» Problem to work on:
List every line below containing "part".

» Data block:
--*--

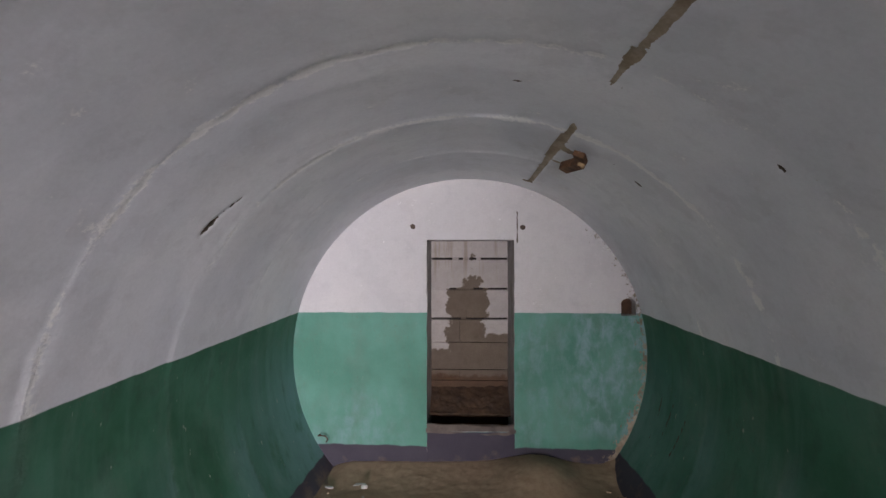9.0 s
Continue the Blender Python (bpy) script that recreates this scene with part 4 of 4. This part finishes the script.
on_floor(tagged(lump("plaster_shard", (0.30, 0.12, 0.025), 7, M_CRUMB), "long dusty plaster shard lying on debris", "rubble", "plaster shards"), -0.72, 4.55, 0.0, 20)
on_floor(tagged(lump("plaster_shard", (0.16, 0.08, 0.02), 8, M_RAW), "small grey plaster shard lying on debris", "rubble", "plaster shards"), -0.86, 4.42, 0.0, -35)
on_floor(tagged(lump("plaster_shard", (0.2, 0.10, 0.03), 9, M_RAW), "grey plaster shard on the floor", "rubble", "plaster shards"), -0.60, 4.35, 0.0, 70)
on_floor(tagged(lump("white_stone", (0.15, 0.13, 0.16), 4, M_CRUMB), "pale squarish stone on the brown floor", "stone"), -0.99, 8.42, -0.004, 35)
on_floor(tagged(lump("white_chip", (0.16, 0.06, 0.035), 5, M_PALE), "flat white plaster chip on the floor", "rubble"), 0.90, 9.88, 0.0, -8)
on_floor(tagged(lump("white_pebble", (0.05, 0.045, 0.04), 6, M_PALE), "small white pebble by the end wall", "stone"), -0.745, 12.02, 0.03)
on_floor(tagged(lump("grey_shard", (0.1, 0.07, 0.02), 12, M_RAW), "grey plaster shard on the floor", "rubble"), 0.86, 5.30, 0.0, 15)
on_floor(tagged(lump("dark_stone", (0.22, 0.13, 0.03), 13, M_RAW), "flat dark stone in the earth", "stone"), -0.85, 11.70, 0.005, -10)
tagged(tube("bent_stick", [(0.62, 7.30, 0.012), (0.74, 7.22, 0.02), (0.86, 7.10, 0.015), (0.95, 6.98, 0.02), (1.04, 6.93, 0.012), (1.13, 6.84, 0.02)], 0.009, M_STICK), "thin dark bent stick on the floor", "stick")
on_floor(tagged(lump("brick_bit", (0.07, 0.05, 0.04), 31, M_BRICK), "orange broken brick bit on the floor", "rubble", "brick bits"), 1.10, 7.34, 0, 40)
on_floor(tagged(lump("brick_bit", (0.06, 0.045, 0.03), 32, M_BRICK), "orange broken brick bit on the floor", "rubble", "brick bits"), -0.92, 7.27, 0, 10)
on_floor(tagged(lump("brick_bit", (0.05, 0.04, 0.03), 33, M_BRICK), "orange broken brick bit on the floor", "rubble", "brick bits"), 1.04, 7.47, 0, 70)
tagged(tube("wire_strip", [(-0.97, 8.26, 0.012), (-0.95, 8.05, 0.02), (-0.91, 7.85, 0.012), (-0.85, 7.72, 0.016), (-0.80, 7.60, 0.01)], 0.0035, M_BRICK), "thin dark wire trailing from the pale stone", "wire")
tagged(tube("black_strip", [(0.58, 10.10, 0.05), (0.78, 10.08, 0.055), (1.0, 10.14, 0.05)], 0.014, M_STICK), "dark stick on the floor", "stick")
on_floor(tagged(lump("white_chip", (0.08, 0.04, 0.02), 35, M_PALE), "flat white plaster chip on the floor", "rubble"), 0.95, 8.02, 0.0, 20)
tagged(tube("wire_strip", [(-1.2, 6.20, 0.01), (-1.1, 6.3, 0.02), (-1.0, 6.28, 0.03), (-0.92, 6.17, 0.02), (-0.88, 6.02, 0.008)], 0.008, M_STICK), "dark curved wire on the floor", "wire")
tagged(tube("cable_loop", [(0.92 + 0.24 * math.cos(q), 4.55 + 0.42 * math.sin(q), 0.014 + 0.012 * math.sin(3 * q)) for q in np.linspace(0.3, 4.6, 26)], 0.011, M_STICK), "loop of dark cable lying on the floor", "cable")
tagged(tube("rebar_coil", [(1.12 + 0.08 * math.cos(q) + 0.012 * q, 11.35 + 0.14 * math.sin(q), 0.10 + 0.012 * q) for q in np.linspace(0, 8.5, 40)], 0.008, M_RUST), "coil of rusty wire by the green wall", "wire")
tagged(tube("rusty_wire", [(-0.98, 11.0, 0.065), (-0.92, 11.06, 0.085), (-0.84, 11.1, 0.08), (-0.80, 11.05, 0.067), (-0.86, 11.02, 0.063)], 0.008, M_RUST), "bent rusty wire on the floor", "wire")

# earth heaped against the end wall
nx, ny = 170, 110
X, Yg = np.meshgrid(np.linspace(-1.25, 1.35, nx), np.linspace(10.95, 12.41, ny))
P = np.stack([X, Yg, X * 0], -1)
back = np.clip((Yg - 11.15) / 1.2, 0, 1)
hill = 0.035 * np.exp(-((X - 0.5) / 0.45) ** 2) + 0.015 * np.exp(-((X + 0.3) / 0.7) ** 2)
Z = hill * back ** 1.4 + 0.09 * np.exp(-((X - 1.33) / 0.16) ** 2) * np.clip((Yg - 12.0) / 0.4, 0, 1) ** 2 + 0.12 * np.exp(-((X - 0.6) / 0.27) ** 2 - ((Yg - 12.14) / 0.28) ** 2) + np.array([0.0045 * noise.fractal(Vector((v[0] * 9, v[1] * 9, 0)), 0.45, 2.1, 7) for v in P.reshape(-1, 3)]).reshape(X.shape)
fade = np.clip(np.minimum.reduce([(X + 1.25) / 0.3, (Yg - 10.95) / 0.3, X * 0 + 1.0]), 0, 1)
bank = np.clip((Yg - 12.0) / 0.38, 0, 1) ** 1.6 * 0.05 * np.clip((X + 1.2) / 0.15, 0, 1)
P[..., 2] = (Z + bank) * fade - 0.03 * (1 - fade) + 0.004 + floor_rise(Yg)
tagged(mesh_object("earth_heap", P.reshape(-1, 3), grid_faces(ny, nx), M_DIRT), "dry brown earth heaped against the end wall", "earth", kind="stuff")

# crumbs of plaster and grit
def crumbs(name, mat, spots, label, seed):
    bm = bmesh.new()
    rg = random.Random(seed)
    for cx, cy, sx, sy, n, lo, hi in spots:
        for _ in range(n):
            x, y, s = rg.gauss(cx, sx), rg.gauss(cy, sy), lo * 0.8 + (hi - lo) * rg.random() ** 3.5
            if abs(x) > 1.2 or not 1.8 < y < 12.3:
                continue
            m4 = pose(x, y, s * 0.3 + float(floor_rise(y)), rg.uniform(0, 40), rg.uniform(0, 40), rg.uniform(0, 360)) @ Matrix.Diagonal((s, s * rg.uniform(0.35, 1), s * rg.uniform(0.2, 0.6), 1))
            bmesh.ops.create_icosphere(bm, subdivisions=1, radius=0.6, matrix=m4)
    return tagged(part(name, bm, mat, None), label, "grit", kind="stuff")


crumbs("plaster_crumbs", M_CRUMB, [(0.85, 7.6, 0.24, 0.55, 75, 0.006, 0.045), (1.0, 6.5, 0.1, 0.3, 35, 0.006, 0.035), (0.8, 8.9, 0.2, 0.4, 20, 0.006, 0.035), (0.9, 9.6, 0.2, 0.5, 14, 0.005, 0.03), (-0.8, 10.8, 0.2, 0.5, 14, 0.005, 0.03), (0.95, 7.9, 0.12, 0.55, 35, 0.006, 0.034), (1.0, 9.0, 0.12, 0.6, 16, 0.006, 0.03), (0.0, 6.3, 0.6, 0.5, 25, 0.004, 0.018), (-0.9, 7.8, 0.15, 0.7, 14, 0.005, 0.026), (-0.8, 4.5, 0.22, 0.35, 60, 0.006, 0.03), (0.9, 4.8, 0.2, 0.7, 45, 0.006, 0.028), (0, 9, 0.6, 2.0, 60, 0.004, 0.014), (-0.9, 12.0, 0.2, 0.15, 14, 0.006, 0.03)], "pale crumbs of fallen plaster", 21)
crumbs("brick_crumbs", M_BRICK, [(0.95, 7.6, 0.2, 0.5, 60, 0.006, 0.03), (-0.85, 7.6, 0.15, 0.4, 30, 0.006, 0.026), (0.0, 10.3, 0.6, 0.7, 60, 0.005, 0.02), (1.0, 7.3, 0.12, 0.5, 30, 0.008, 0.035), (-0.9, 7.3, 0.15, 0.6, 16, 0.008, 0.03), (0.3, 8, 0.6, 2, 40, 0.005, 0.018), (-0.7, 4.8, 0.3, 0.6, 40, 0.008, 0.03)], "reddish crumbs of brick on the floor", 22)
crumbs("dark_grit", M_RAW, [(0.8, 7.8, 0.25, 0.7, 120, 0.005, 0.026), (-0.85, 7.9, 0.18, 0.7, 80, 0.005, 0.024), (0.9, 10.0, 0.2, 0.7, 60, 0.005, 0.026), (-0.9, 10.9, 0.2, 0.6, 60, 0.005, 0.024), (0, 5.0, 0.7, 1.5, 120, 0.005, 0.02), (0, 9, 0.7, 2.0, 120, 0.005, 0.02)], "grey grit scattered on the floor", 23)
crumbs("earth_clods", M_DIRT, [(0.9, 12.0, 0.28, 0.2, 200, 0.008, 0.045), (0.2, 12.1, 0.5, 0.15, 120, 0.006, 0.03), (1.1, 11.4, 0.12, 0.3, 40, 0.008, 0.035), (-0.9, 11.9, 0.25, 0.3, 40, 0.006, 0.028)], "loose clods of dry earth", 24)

--*--

» Task result:
Continue the Blender Python (bpy) script that recreates this scene with part 4 of 4. This part finishes the script.
    return tagged(part(name, bm, mat, None), label, "grit", kind="stuff")